Other cross-cutting practices include sharing household roles, community farming, initiation ceremonies, dances, spirituality, oral education, and crafts, to mention but a few.

Transformations within the continent of Africa have historically been influenced by the changes in the environment, soil fertility and climate. In the past, these changes influenced the community setup, including economic activities.

Pastoralism was carried out in the rift valley region of East Africa.  Agriculture was common in the interlacustrine region, better known as the Great Lakes region, in East and Central Africa. This region is gifted with many lakes, including Victoria, Albert, Kyoga, Kivu, Tanganyika, Edward, and George, which endow the region with fresh water and fertile soils.

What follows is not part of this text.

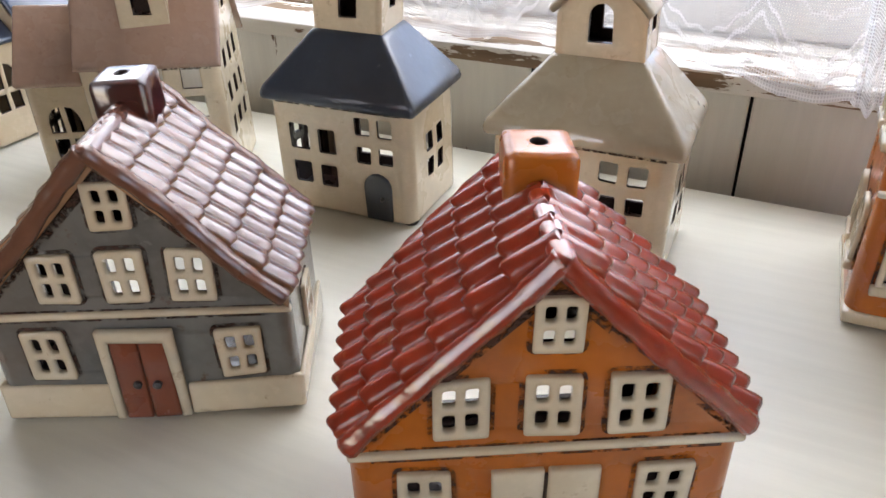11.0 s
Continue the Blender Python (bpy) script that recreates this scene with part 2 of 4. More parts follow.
OXIDE = oxide("iron_oxide_line")
TAN = glaze("tan_edge_glaze", (0.42, 0.24, 0.13), rough=0.2)
REDEDGE = glaze("orange_red_edge_glaze", (0.40, 0.058, 0.022), rough=0.16)
TAUPE = glaze("taupe_frame_glaze", (0.36, 0.27, 0.23), rough=0.3, amount=0.6)
DOT = plain("dark_knob_glaze", (0.02, 0.018, 0.02), 0.3)
REDDOT = plain("red_knob_glaze", (0.35, 0.03, 0.015), 0.25)
FELT = plain("black_felt", (0.012, 0.012, 0.012), 0.9)
WIRE = plain("rusty_wire", (0.06, 0.035, 0.025), 0.5, 0.6)
TURNED = bare_wood("varnished_turned_wood", (0.46, 0.21, 0.055), (0.30, 0.12, 0.03), 1, 0.25)
TOPPAINT = painted_wood("white_tabletop_paint", (0.685, 0.68, 0.595), 0.36, axis=0, brush=0.22)
DRAWERPAINT = painted_wood("cream_drawer_paint", (0.88, 0.84, 0.71), 0.42, axis=0)
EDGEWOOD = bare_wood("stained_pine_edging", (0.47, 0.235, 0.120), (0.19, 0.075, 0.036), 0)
# end edging: same pine as the front, set in darker tones
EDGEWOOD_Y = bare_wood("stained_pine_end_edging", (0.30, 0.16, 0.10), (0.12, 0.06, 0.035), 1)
PORCELAIN = plain("white_porcelain", (0.76, 0.73, 0.64), 0.2, var=0.95, bump=0.05)
INK = plain("black_enamel", (0.01, 0.01, 0.01), 0.4)
BOARD = painted_wood("grey_white_board_paint", (0.76, 0.75, 0.70), 0.35, 0.06, axis=2)
SILLPAINT = painted_wood("flaking_sill_paint", (0.76, 0.74, 0.69), 0.55, 0.52, (0.30, 0.20, 0.125), 0)
SASHPAINT = painted_wood("old_white_sash_paint", (0.82, 0.81, 0.78), 0.5, 0.12, (0.28, 0.18, 0.1), 0)
DARKGAP = plain("dark_gap", (0.02, 0.018, 0.016), 0.9)
PLASTER = plain("dim_ochre_plaster", (0.26, 0.235, 0.19), 0.85, scale=25, bump=0.3, dist=0.002)
FLOORWOOD = bare_wood("pale_oak_floor", (0.52, 0.39, 0.25), (0.36, 0.25, 0.15), 0)
LACE = lace("white_lace")
THICKLACE = lace("gathered_white_lace", 0.64)
PANE = clear_glass("window_glass")
JARGLASS = clear_glass("jar_glass", 0.03, (0.97, 0.985, 0.985))
NUT = plain("nut_shell", (0.33, 0.165, 0.085), 0.55, var=0.55, scale=90, bump=0.7, dist=0.003)
def thin_card(name, col):
    """Thin paper that lets light through."""
    n = Nodes(name)
    f = n.noise(n.coords(), 60, 3)
    c = n.mix(n.ramp(f, 0.3, 0.7), col, dim(col, 0.85))
    dif, tra, mx = n.node("ShaderNodeBsdfDiffuse"), n.node("ShaderNodeBsdfTranslucent"), n.node("ShaderNodeMixShader", Fac=0.7)
    n.link(c, dif.inputs[0]), n.link(c, tra.inputs[0])
    n.link(dif.outputs[0], mx.inputs[1]), n.link(tra.outputs[0], mx.inputs[2]), n.link(mx.outputs[0], n.out.inputs[0])
    return n.mat


BLUECARD = thin_card("pale_blue_card", (0.50, 0.76, 0.86))
BAREWOOD = painted_wood("weathered_grey_wood", (0.60, 0.57, 0.52), 0.7, 0.80, (0.40, 0.34, 0.28), 0, 0.7)
IRON = plain("dark_iron", (0.03, 0.024, 0.02), 0.5, 0.4)


from mathutils import geometry

# ---- mesh helpers ----
OFF = [Vector((0, 0, 0)), 0.0]      # where the thing in hand has its base, and the strength of its hand-made unevenness


def link_mesh(name, bm, mats, warp=True):
    if warp and OFF[1]:
        for v in bm.verts:
            v.co += noise.noise_vector(v.co * 22 + Vector((OFF[1] * 7, 0, 0))) * 0.0021
    bmesh.ops.translate(bm, verts=bm.verts, vec=-OFF[0])
    bmesh.ops.recalc_face_normals(bm, faces=bm.faces)
    if name in ('body', 'annex', 'cupola', 'dormer'):
        bmesh.ops.remove_doubles(bm, verts=bm.verts, dist=0.00005)
    for f in bm.faces:
        f.smooth = True
    for e in bm.edges:
        if len(e.link_faces) != 2 or e.calc_face_angle() > 0.55:
            e.smooth = False
    me = bpy.data.meshes.new(name)
    bm.to_mesh(me)
    bm.free()
    for m in mats if isinstance(mats, (list, tuple)) else [mats]:
        me.materials.append(m)
    return new(name, me)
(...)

Records show that during the great African migration over 3,000 years ago, the Bantu are believed to have migrated from the Cameroon/Nigeria Border to the east and south.  Many settled in Congo and the Great Lakes region, and intermarried with the hunters and gatherers who occupied that area.  They created structured settlements, and elaborate administrative, governance  and economic systems that made them stand out in the region.

Along with other ethnic groupings, this region was home to many kingdoms, including the kingdoms of Buganda, Bunyoro, Burundi, Busoga, Buvinza, Buyungu, Buzinza, Gisaka, Heru, Igara, Ihangiro, Karagwe, Kimwani, Kiziba, Kyamutwara, Kyania, Mpororo, Mubari, Muhambwe, Nkore, Rwanda, Ruguru, Rusubi, andToro

In future episodes, we will learn about how these kingdoms/states were disintegrated at the hands of foreign entities.

Just as a reminder, Africa is home to various ethnic groups speaking over 3,000 languages.  Uganda alone is home to people speaking more than 50 languages.

African history and culture are broad and every aspect of them enables us to understand the continent and its people at home and in the diaspora.